Tarciana is also the Treasurer for her 76-member community savings group. She is not shy about sharing that it is uncommon for a single woman like herself to have been elected into a leadership role in her community. “It is very unique. In the early days, women were not valued by men. They were only seen as for chore work. But now the women are being empowered,” she said. As the treasurer, Tarciana is responsible for keeping detailed records reflecting member contributions as well as loans borrowed from the group. In order to balance the duties of her leadership position with the responsibilities of her coffee farm, Tarciana keeps a detailed calendar that helps her prioritize her activities.

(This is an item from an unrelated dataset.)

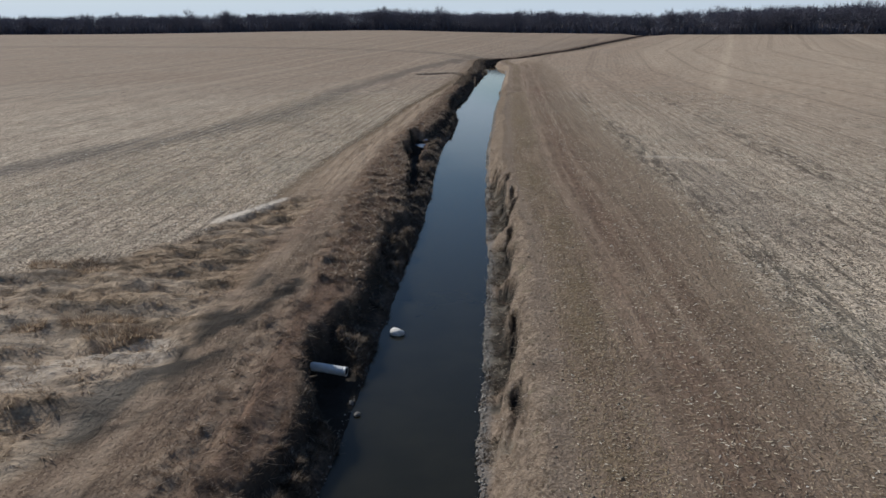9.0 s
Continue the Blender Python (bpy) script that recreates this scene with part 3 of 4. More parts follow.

Tarciana is using a portion of her coffee farm profits to empower a future generation of women. She now pays the school fees for her two granddaughters. In addition, she can now pay her electricity bills and cook with a gas stove. “I can now depend on myself,” she said. But Tarciana’s proudest achievement has been her ability to purchase materials to build a house on her property. But the house is not for herself, it is for her 35-year old son. “I am happy that I can build something that I can be remembered by,” she said.